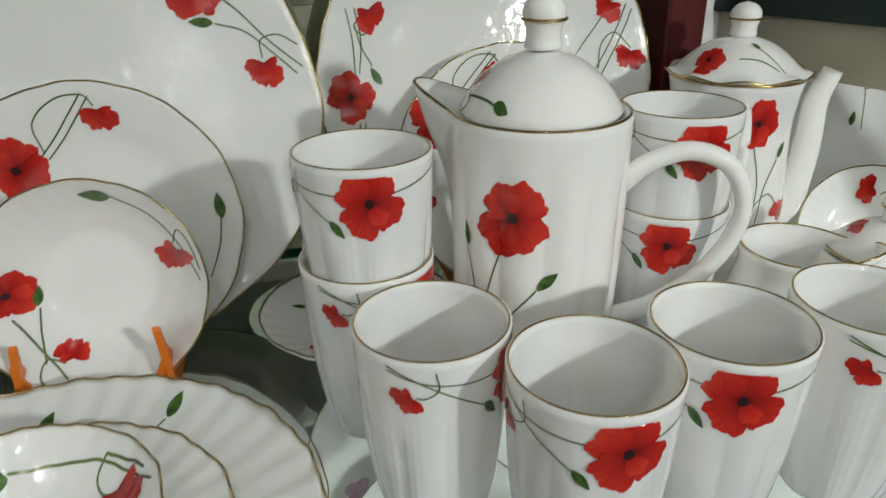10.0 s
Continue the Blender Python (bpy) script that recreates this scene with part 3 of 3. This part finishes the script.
# covered tureen
def tureen(m):
    t = empty("tureen", m, "white oval covered tureen with red poppies, loop handles and gold lines", "tureen")
    outer = dense([(0, 0.006), (0.052, 0.006), (0.060, 0.002), (0.068, 0.0), (0.0695, 0.002), (0.0672, 0.009), (0.0655, 0.014), (0.0760, 0.021), (0.0890, 0.033), (0.0975, 0.048), (0.1000, 0.064), (0.0988, 0.080), (0.0975, 0.088), (0.0985, 0.0935)], 0.0035)

    def swirl(r, z, a, k):
        g = max(0.0, min(1.0, (z - 0.02) / 0.03)) * max(0.0, min(1.0, (0.09 - z) / 0.01))
        foot = 0.006 * max(0.0, 1 - z / 0.016) * math.cos(12 * a)
        return r * (1 + (0.0035 * g * math.sin(26 * a + z * 40) + foot) * (1 if r > 0.055 else 0)), z + (0.0012 * math.cos(12 * a) if 0.0005 < z < 0.004 and r > 0.05 else 0)
    v, f = lathe(outer + [(0.0955, 0.0942), (0.0935, 0.0940), (0.0905, 0.0936), (0.0840, 0.0918), (0.082, 0.080), (0.06, 0.030), (0, 0.022)], 180, swirl)
    body = mesh_object("body", v, f, CHINA, t)
    rim_line(t, 0.0982, 0.0940, lambda r, z, a, k: (r * (1 + 0.003 * math.cos(14 * a)), z + 0.0003 * math.cos(14 * a)), 0.0006)
    s = round_surface([p for p in outer if p[1] > 0.02], swirl, -90)
    k_ = 0.0985 * math.pi / 180
    poppy(t, s, 2 * k_, 0.071, 0.0205, 30, 60)
    side_poppy(t, s, -23 * k_, 0.062, 0.0125, 255, 61)
    bud(t, s, -48 * k_, 0.0745, 0.014, 165)
    bud(t, s, 16.5 * k_, 0.050, 0.016, -110)
    side_poppy(t, s, 41 * k_, 0.063, 0.0115, 240, 62)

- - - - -

**What the task requires:**
Output the data exactly. Pictures don't belong in the result.

**Exercise output:**
10.0 s
Continue the Blender Python (bpy) script that recreates this scene with part 3 of 3. This part finishes the script.
# covered tureen
def tureen(m):
    t = empty("tureen", m, "white oval covered tureen with red poppies, loop handles and gold lines", "tureen")
    outer = dense([(0, 0.006), (0.052, 0.006), (0.060, 0.002), (0.068, 0.0), (0.0695, 0.002), (0.0672, 0.009), (0.0655, 0.014), (0.0760, 0.021), (0.0890, 0.033), (0.0975, 0.048), (0.1000, 0.064), (0.0988, 0.080), (0.0975, 0.088), (0.0985, 0.0935)], 0.0035)

    def swirl(r, z, a, k):
        g = max(0.0, min(1.0, (z - 0.02) / 0.03)) * max(0.0, min(1.0, (0.09 - z) / 0.01))
        foot = 0.006 * max(0.0, 1 - z / 0.016) * math.cos(12 * a)
        return r * (1 + (0.0035 * g * math.sin(26 * a + z * 40) + foot) * (1 if r > 0.055 else 0)), z + (0.0012 * math.cos(12 * a) if 0.0005 < z < 0.004 and r > 0.05 else 0)
    v, f = lathe(outer + [(0.0955, 0.0942), (0.0935, 0.0940), (0.0905, 0.0936), (0.0840, 0.0918), (0.082, 0.080), (0.06, 0.030), (0, 0.022)], 180, swirl)
    body = mesh_object("body", v, f, CHINA, t)
    rim_line(t, 0.0982, 0.0940, lambda r, z, a, k: (r * (1 + 0.003 * math.cos(14 * a)), z + 0.0003 * math.cos(14 * a)), 0.0006)
    s = round_surface([p for p in outer if p[1] > 0.02], swirl, -90)
    k_ = 0.0985 * math.pi / 180
    poppy(t, s, 2 * k_, 0.071, 0.0205, 30, 60)
    side_poppy(t, s, -23 * k_, 0.062, 0.0125, 255, 61)
    bud(t, s, -48 * k_, 0.0745, 0.014, 165)
    bud(t, s, 16.5 * k_, 0.050, 0.016, -110)
    side_poppy(t, s, 41 * k_, 0.063, 0.0115, 240, 62)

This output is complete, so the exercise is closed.